§ Brief
Set down the data below without change, skipping the pictures it holds.
[Begin Source excerpt]
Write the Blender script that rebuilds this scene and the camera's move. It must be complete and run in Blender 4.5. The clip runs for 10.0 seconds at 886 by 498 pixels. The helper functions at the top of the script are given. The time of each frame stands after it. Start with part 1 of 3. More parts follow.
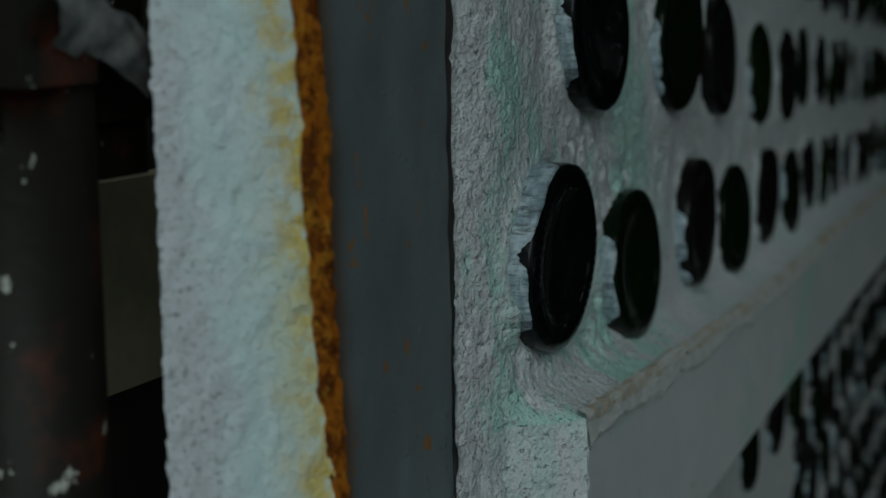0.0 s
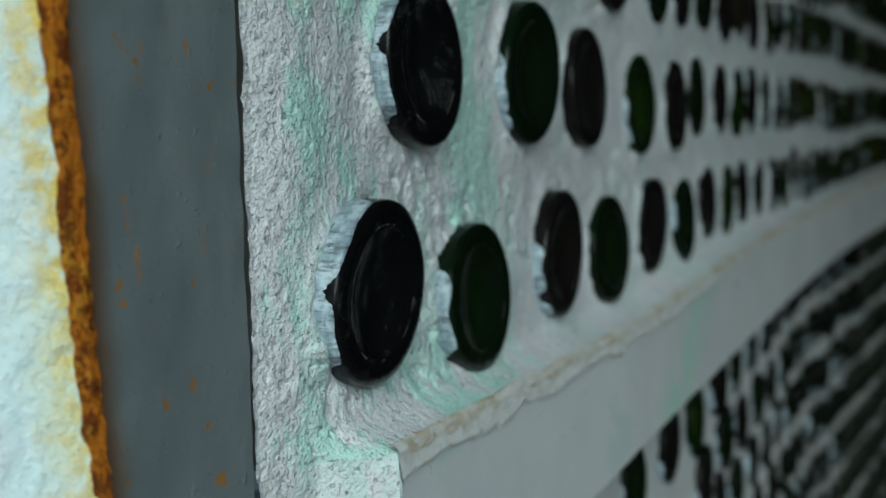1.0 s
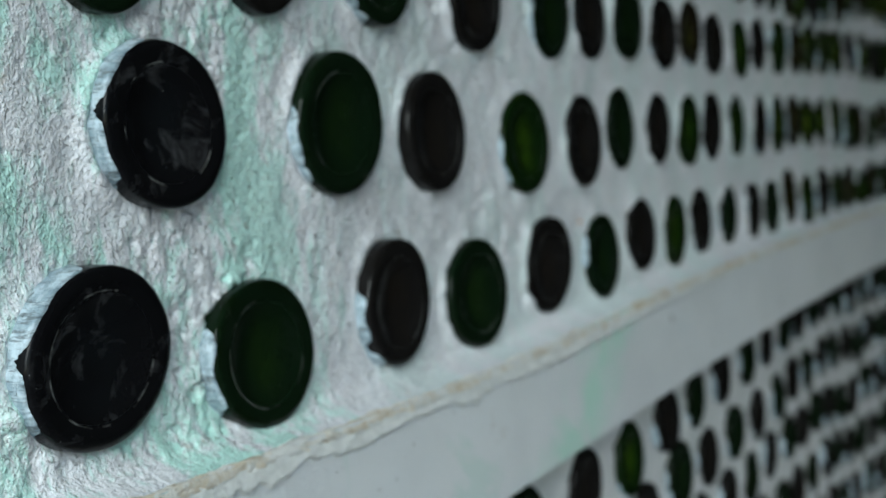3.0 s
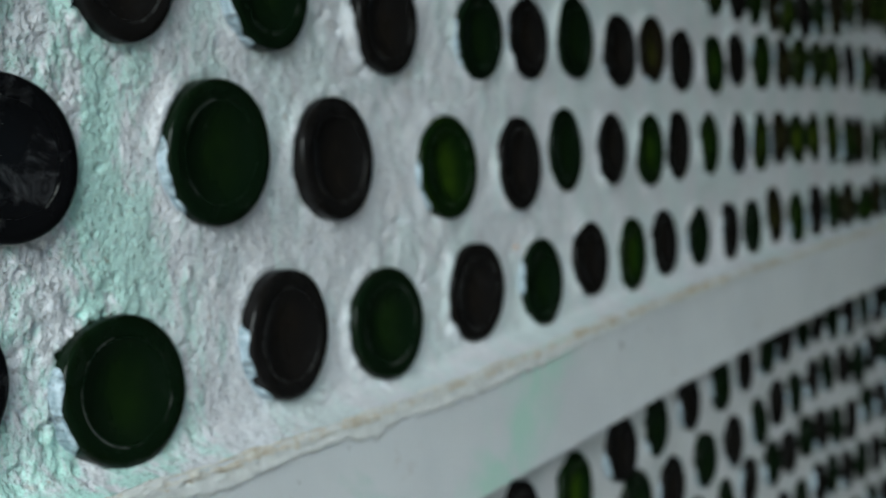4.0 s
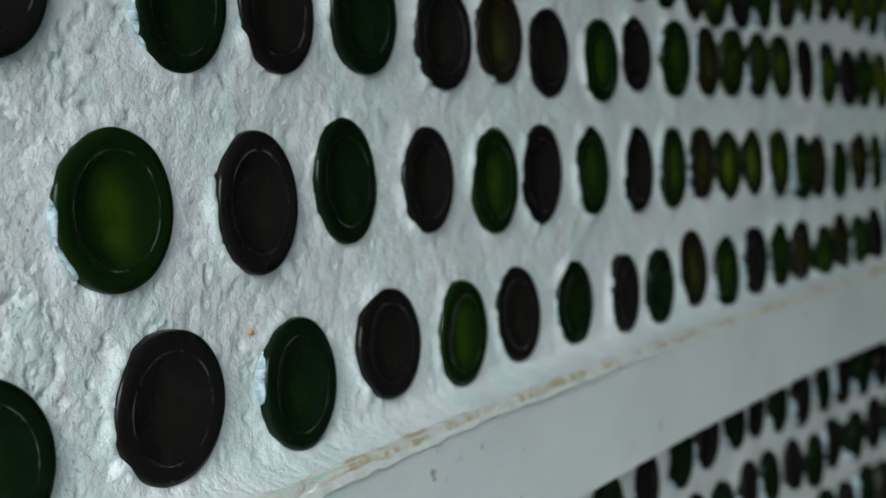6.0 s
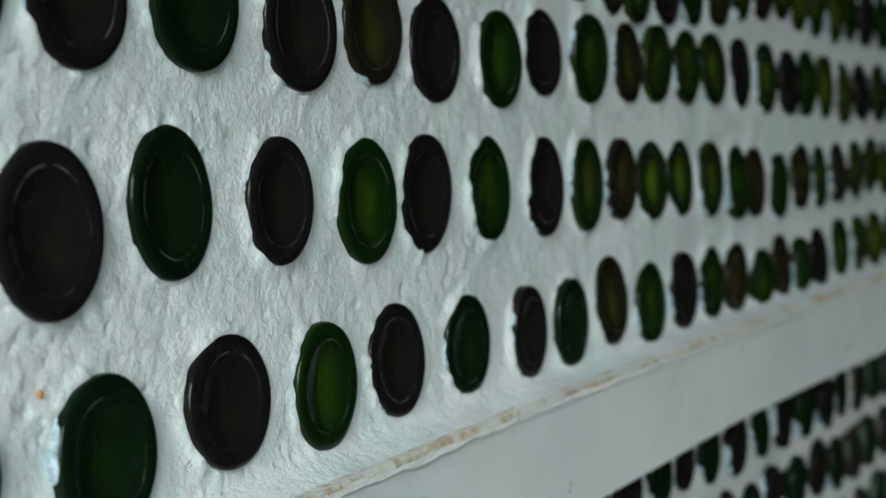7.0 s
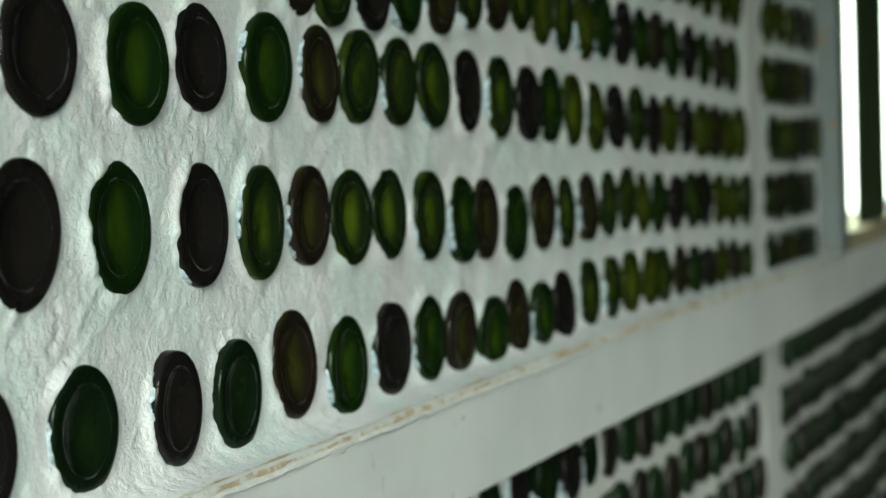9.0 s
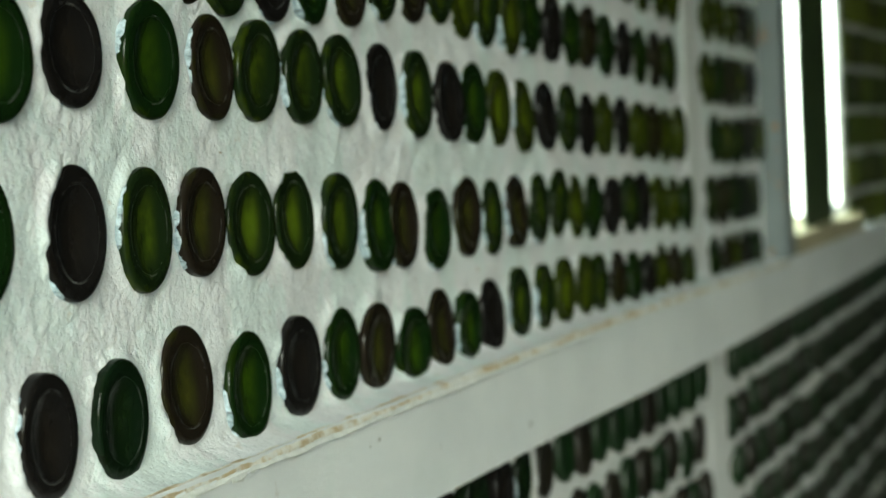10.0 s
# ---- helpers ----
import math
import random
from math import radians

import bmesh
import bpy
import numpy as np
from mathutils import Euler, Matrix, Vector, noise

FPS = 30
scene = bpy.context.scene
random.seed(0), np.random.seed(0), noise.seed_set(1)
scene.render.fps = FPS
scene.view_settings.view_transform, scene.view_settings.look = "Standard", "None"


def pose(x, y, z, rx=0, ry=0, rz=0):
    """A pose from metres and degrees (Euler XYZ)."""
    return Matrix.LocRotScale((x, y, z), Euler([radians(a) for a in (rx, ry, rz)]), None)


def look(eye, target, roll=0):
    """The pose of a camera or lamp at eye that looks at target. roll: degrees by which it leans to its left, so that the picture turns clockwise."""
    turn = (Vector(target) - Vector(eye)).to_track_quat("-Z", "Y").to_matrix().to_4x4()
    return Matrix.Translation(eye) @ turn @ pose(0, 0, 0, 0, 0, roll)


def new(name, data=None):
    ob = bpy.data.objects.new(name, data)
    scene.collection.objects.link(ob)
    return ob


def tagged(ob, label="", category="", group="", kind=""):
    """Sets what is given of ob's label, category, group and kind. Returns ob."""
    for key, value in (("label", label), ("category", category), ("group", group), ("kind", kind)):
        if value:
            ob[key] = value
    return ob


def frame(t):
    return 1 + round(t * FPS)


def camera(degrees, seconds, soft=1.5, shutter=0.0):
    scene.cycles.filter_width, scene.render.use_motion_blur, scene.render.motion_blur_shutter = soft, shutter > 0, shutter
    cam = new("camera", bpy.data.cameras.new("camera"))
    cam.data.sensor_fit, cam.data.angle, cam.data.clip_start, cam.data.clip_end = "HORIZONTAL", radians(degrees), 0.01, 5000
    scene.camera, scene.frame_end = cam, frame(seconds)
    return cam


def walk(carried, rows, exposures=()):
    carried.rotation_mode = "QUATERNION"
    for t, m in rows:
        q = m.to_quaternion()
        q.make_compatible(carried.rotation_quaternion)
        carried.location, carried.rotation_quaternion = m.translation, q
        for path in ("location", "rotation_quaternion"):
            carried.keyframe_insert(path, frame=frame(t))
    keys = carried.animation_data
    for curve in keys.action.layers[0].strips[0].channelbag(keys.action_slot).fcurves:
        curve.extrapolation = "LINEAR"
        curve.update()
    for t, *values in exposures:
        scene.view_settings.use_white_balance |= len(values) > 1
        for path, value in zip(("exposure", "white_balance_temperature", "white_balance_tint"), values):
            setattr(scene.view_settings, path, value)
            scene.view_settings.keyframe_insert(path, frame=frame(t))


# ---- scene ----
# The wall runs along +x; its lengths below are in units of U metres, its heights count from Z0.
U, Z0 = 0.09, 1.25


def wall_y(x):
    """The line of the bottle rims in plan: straight."""
    return np.zeros_like(np.asarray(x, float))


def at(x, off, z):
    """A place on the wall: along it, behind (+) or before (-) the rims, up."""
    return Vector((x * U, (float(wall_y(x)) + off) * U, Z0 + z * U))


def lip_z(x):
    return np.interp(x, (-6, -4.2, -2.4, 0, 2, 4, 6, 9, 14, 18, 22, 26, 40, 200), (-.76, -.77, -.79, -.83, -.82, -.76, -.70, -.67, -.70, -.75, -.84, -.94, -1.1, -1.5))


def band_z(x):
    return np.interp(x, (-6, 0, 1.3, 4.3, 6.8, 9.3, 12.3, 14.3, 16.3, 19.3, 24, 31, 60, 200), (-2.3, -2.03, -1.95, -1.8, -1.67, -1.56, -1.50, -1.51, -1.55, -1.62, -1.67, -1.7, -1.7, -2.1))


# ---- camera ----
cam = camera(27.53, 10.0, soft=1.6)
cam.data.dof.use_dof, cam.data.dof.focus_distance, cam.data.dof.aperture_fstop = True, 0.96, 6.8


def aim(x, y, z, yaw, pitch, roll):
    e, a, b = Vector((x, y, z)), radians(yaw), radians(pitch)
    return look(e, e + Vector((math.cos(a) * math.cos(b), math.sin(a) * math.cos(b), math.sin(b))), roll)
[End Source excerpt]
§ The result
Write the Blender script that rebuilds this scene and the camera's move. It must be complete and run in Blender 4.5. The clip runs for 10.0 seconds at 886 by 498 pixels. The helper functions at the top of the script are given. The time of each frame stands after it. Start with part 1 of 3. More parts follow.
0.0 s
1.0 s
3.0 s
4.0 s
6.0 s
7.0 s
9.0 s
10.0 s
# ---- helpers ----
import math
import random
from math import radians

import bmesh
import bpy
import numpy as np
from mathutils import Euler, Matrix, Vector, noise

FPS = 30
scene = bpy.context.scene
random.seed(0), np.random.seed(0), noise.seed_set(1)
scene.render.fps = FPS
scene.view_settings.view_transform, scene.view_settings.look = "Standard", "None"


def pose(x, y, z, rx=0, ry=0, rz=0):
    """A pose from metres and degrees (Euler XYZ)."""
    return Matrix.LocRotScale((x, y, z), Euler([radians(a) for a in (rx, ry, rz)]), None)


def look(eye, target, roll=0):
    """The pose of a camera or lamp at eye that looks at target. roll: degrees by which it leans to its left, so that the picture turns clockwise."""
    turn = (Vector(target) - Vector(eye)).to_track_quat("-Z", "Y").to_matrix().to_4x4()
    return Matrix.Translation(eye) @ turn @ pose(0, 0, 0, 0, 0, roll)


def new(name, data=None):
    ob = bpy.data.objects.new(name, data)
    scene.collection.objects.link(ob)
    return ob


def tagged(ob, label="", category="", group="", kind=""):
    """Sets what is given of ob's label, category, group and kind. Returns ob."""
    for key, value in (("label", label), ("category", category), ("group", group), ("kind", kind)):
        if value:
            ob[key] = value
    return ob


def frame(t):
    return 1 + round(t * FPS)


def camera(degrees, seconds, soft=1.5, shutter=0.0):
    scene.cycles.filter_width, scene.render.use_motion_blur, scene.render.motion_blur_shutter = soft, shutter > 0, shutter
    cam = new("camera", bpy.data.cameras.new("camera"))
    cam.data.sensor_fit, cam.data.angle, cam.data.clip_start, cam.data.clip_end = "HORIZONTAL", radians(degrees), 0.01, 5000
    scene.camera, scene.frame_end = cam, frame(seconds)
    return cam


def walk(carried, rows, exposures=()):
    carried.rotation_mode = "QUATERNION"
    for t, m in rows:
        q = m.to_quaternion()
        q.make_compatible(carried.rotation_quaternion)
        carried.location, carried.rotation_quaternion = m.translation, q
        for path in ("location", "rotation_quaternion"):
            carried.keyframe_insert(path, frame=frame(t))
    keys = carried.animation_data
    for curve in keys.action.layers[0].strips[0].channelbag(keys.action_slot).fcurves:
        curve.extrapolation = "LINEAR"
        curve.update()
    for t, *values in exposures:
        scene.view_settings.use_white_balance |= len(values) > 1
        for path, value in zip(("exposure", "white_balance_temperature", "white_balance_tint"), values):
            setattr(scene.view_settings, path, value)
            scene.view_settings.keyframe_insert(path, frame=frame(t))


# ---- scene ----
# The wall runs along +x; its lengths below are in units of U metres, its heights count from Z0.
U, Z0 = 0.09, 1.25


def wall_y(x):
    """The line of the bottle rims in plan: straight."""
    return np.zeros_like(np.asarray(x, float))


def at(x, off, z):
    """A place on the wall: along it, behind (+) or before (-) the rims, up."""
    return Vector((x * U, (float(wall_y(x)) + off) * U, Z0 + z * U))


def lip_z(x):
    return np.interp(x, (-6, -4.2, -2.4, 0, 2, 4, 6, 9, 14, 18, 22, 26, 40, 200), (-.76, -.77, -.79, -.83, -.82, -.76, -.70, -.67, -.70, -.75, -.84, -.94, -1.1, -1.5))


def band_z(x):
    return np.interp(x, (-6, 0, 1.3, 4.3, 6.8, 9.3, 12.3, 14.3, 16.3, 19.3, 24, 31, 60, 200), (-2.3, -2.03, -1.95, -1.8, -1.67, -1.56, -1.50, -1.51, -1.55, -1.62, -1.67, -1.7, -1.7, -2.1))


# ---- camera ----
cam = camera(27.53, 10.0, soft=1.6)
cam.data.dof.use_dof, cam.data.dof.focus_distance, cam.data.dof.aperture_fstop = True, 0.96, 6.8


def aim(x, y, z, yaw, pitch, roll):
    e, a, b = Vector((x, y, z)), radians(yaw), radians(pitch)
    return look(e, e + Vector((math.cos(a) * math.cos(b), math.sin(a) * math.cos(b), math.sin(b))), roll)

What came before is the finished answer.